Afin de ne pas échouer, on fila la corde, et nous fûmes assez heureux pour venir près de terre à un mètre d’eau ; mais lorsqu’il fallut quitter cette chaloupe sur laquelle nous avions vu tant de fois la mort de près, tout le monde s’y refusa.

Traverser un désert affreux sans aucun moyen d’existence, se livrer aux attaques des bêtes féroces et aux mauvais traitements des Maures, étaient autant de dangers grossis par l’imagination désordonnée de mes compagnons d’infortune.

Nous n’avions que deux partis à prendre, celui de rester sur la chaloupe, où nous aurions infailliblement fini par sombrer ou chavirer, ou l’abandonner pour aller nous exposer dans le désert à des dangers d’une autre nature.
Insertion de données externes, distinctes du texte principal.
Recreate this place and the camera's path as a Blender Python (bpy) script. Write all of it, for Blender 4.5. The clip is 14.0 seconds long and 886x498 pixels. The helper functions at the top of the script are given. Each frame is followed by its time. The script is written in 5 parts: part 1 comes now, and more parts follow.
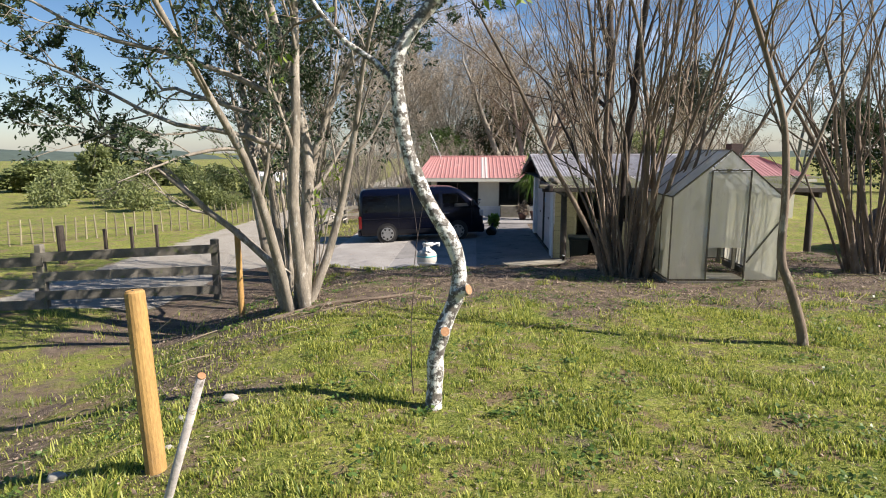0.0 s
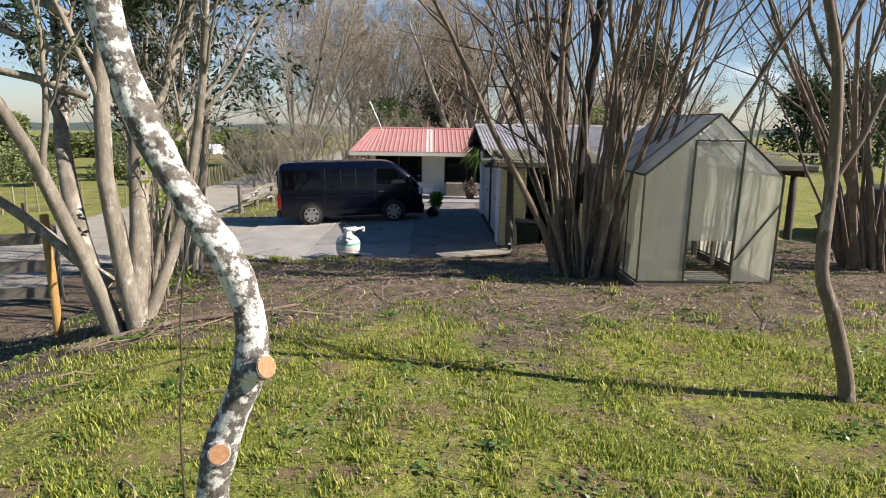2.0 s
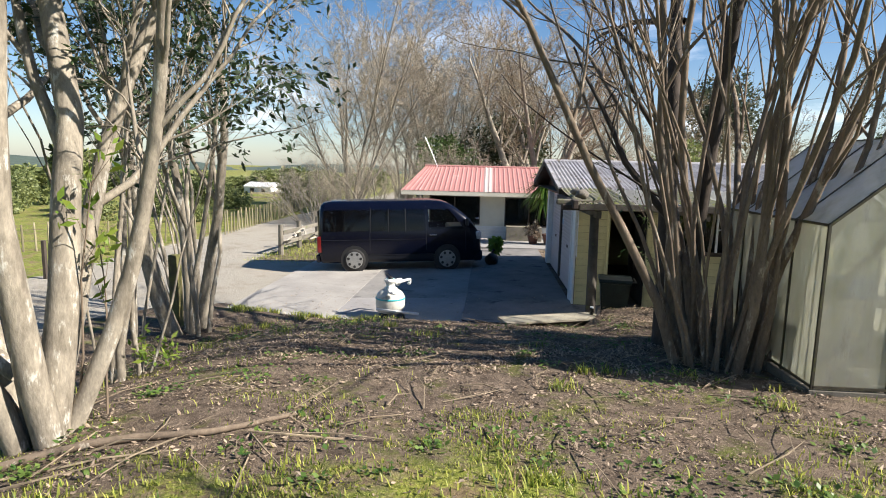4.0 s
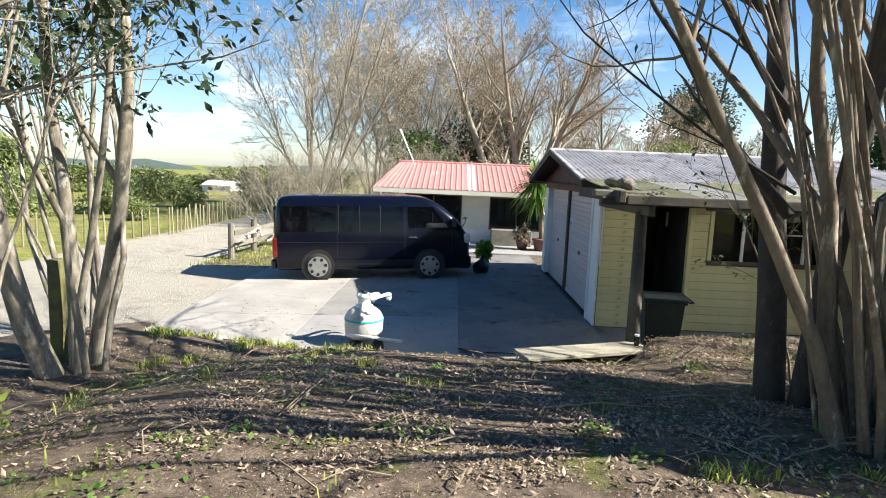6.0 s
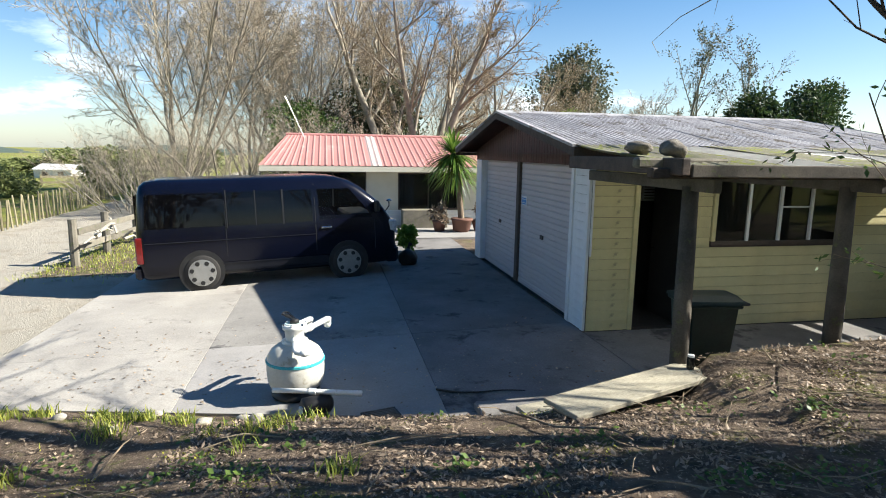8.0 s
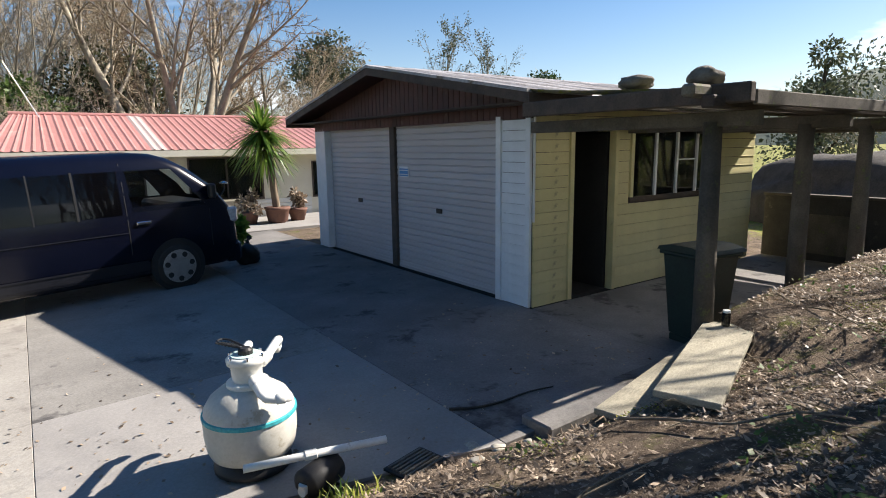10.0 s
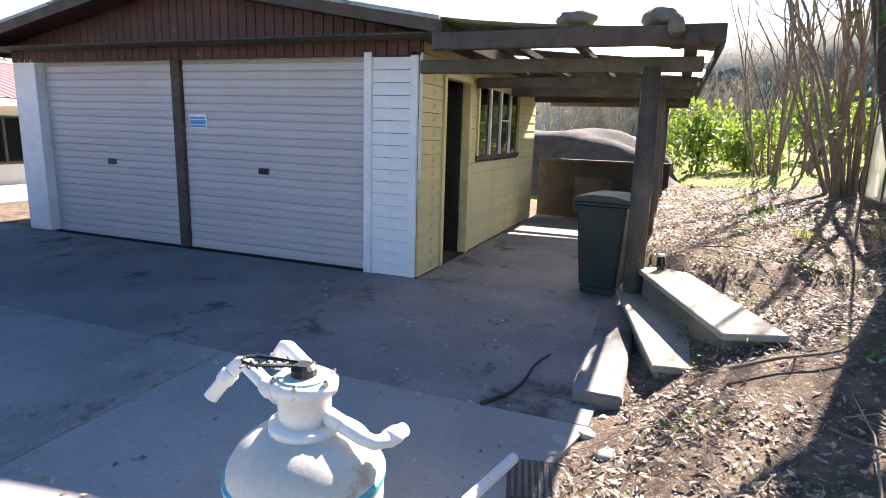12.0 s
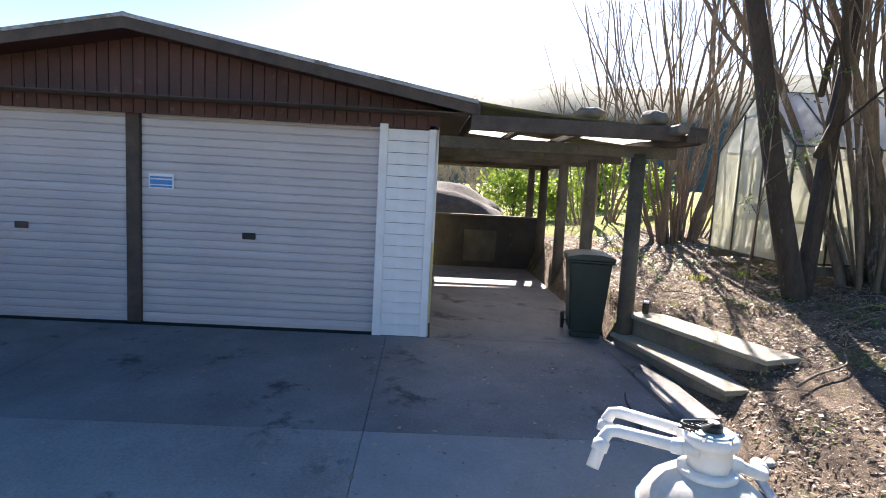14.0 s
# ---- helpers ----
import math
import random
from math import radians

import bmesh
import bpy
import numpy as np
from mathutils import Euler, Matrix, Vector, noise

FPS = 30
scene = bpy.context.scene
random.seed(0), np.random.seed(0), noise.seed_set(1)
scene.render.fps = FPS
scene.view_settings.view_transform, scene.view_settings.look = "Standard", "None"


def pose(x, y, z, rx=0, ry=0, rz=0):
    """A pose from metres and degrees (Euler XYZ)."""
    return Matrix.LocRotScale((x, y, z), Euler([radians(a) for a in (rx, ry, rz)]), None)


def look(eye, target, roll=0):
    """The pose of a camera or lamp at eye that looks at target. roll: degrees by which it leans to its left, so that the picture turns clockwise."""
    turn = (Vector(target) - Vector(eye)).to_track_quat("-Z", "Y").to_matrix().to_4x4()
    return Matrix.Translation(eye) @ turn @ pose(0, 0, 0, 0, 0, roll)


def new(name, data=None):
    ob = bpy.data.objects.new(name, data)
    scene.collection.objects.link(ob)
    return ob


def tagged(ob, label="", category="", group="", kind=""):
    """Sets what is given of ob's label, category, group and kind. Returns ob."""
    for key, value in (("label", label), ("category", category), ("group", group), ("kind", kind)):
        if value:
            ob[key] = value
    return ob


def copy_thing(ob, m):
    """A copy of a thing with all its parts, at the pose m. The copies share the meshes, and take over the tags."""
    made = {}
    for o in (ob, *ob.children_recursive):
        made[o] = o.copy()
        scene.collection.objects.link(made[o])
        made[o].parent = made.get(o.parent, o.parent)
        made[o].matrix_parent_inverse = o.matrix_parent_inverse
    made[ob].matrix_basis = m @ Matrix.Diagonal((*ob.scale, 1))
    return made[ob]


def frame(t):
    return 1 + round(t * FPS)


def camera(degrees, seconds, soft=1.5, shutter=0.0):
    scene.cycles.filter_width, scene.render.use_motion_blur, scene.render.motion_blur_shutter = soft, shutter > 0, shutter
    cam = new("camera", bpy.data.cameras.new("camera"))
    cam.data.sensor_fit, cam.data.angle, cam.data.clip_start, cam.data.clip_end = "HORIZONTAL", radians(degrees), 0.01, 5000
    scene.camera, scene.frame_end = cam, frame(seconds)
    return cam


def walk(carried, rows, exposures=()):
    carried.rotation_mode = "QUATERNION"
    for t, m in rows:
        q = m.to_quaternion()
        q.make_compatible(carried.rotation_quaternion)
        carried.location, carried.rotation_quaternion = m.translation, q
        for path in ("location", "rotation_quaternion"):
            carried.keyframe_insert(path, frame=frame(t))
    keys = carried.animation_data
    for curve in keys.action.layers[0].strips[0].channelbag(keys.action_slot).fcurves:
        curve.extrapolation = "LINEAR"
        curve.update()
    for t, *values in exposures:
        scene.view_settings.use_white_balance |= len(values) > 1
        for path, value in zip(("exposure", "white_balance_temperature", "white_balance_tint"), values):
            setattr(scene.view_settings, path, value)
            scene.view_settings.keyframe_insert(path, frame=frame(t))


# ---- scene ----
cam = camera(75.0, 14.0, soft=1.0)
PATH = [
    (0, (-2.328, -17.29, 3.175), (-2.438, -15.321, 2.842), -0.1),
    (0.5, (-2.135, -16.673, 3.129), (-2.215, -14.715, 2.731), -0.8),
    (1, (-1.951, -15.921, 2.995), (-1.914, -13.937, 2.74), 0.5),
    (1.5, (-1.845, -15.196, 2.971), (-1.725, -13.232, 2.611), -0.5),
    (2, (-1.716, -14.651, 2.964), (-1.676, -12.694, 2.552), 0.8),
    (2.5, (-1.711, -13.964, 2.866), (-1.677, -11.991, 2.54), 1.8),
    (3, (-1.627, -13.372, 2.847), (-1.713, -11.401, 2.521), 2.2),
    (3.5, (-1.628, -12.759, 2.817), (-1.769, -10.786, 2.52), 2.7),
    (3.7, (-1.708, -12.524, 2.811), (-1.865, -10.549, 2.54), 1.2),
    (5.8, (-2.304, -9.806, 2.473), (-2.361, -7.842, 2.1), 3.7),
    (6, (-2.41, -9.564, 2.436), (-2.446, -7.581, 2.179), 2.4),
    (6.5, (-2.663, -8.969, 2.43), (-2.673, -6.992, 2.131), 2.6),
    (7, (-2.804, -8.22, 2.431), (-2.702, -6.264, 2.026), 1.8),
    (7.5, (-3.102, -7.55, 2.396), (-2.881, -5.603, 1.997), 0.7),
    (8, (-3.331, -6.967, 2.346), (-2.946, -5.032, 2.016), 0.9),
    (8.5, (-3.764, -6.415, 2.234), (-3.213, -4.511, 1.968), -1.4),
    (9, (-3.901, -5.652, 2.213), (-3.028, -3.874, 1.935), -0.6),
    (9.2, (-4.103, -5.465, 2.176), (-3.169, -3.73, 1.83), 0.5),
    (11.3, (-5.088, -3.259, 1.57), (-3.547, -2.023, 1.257), -2.5),
    (11.5, (-5.149, -2.993, 1.581), (-3.55, -1.874, 1.144), 0.8),
    (12, (-5.295, -2.36, 1.504), (-3.471, -1.647, 1.102), 1.8),
    (12.5, (-5.465, -1.745, 1.477), (-3.557, -1.262, 1.123), 4.0),
    (13, (-5.684, -1.252, 1.578), (-3.719, -1.158, 1.216), 3.6),
    (13.5, (-5.898, -0.833, 1.607), (-3.916, -0.779, 1.342), 5.1),
    (14, (-6.103, 0.093, 1.67), (-4.117, 0.027, 1.44), 3.1),
]
walk(cam, [(t, look(eye, target, roll)) for t, eye, target, roll in PATH],
     exposures=((0, .98, 6500, 16), (1.0, .88, 6500, 16), (3.7, 1.12, 6500, 13), (6.0, 1.62, 6450, 9), (7.0, 1.58, 6450, 8), (8.0, 1.46, 6450, 8), (9.2, 1.22, 6650, 11), (11.3, 1.6, 6650, 18), (12.0, 2.5, 6750, 22), (12.5, 2.52, 6750, 22), (13.0, 2.2, 6700, 20), (13.5, 2.68, 6700, 20), (14.0, 2.25, 6700, 19)))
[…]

Dans cette position, ce n’était pas un ordre, mais un exemple qu’il fallait donner. Je ne balançai pas et je descendis le premier avec l’adjudant Petit et le naturaliste Léchenaux ; les soldats auxquels se joignirent quelques marins et passagers, descendirent comme nous.

Avant de prendre ce parti décisif, j’avais fait mes adieux au brave Espiaux, je lui avais recommandé, s’il échappait à la mort, de prévenir ma famille qu’il m’avait débarqué dans le désert de Zahara ; il me le promit, les yeux baignés de larmes.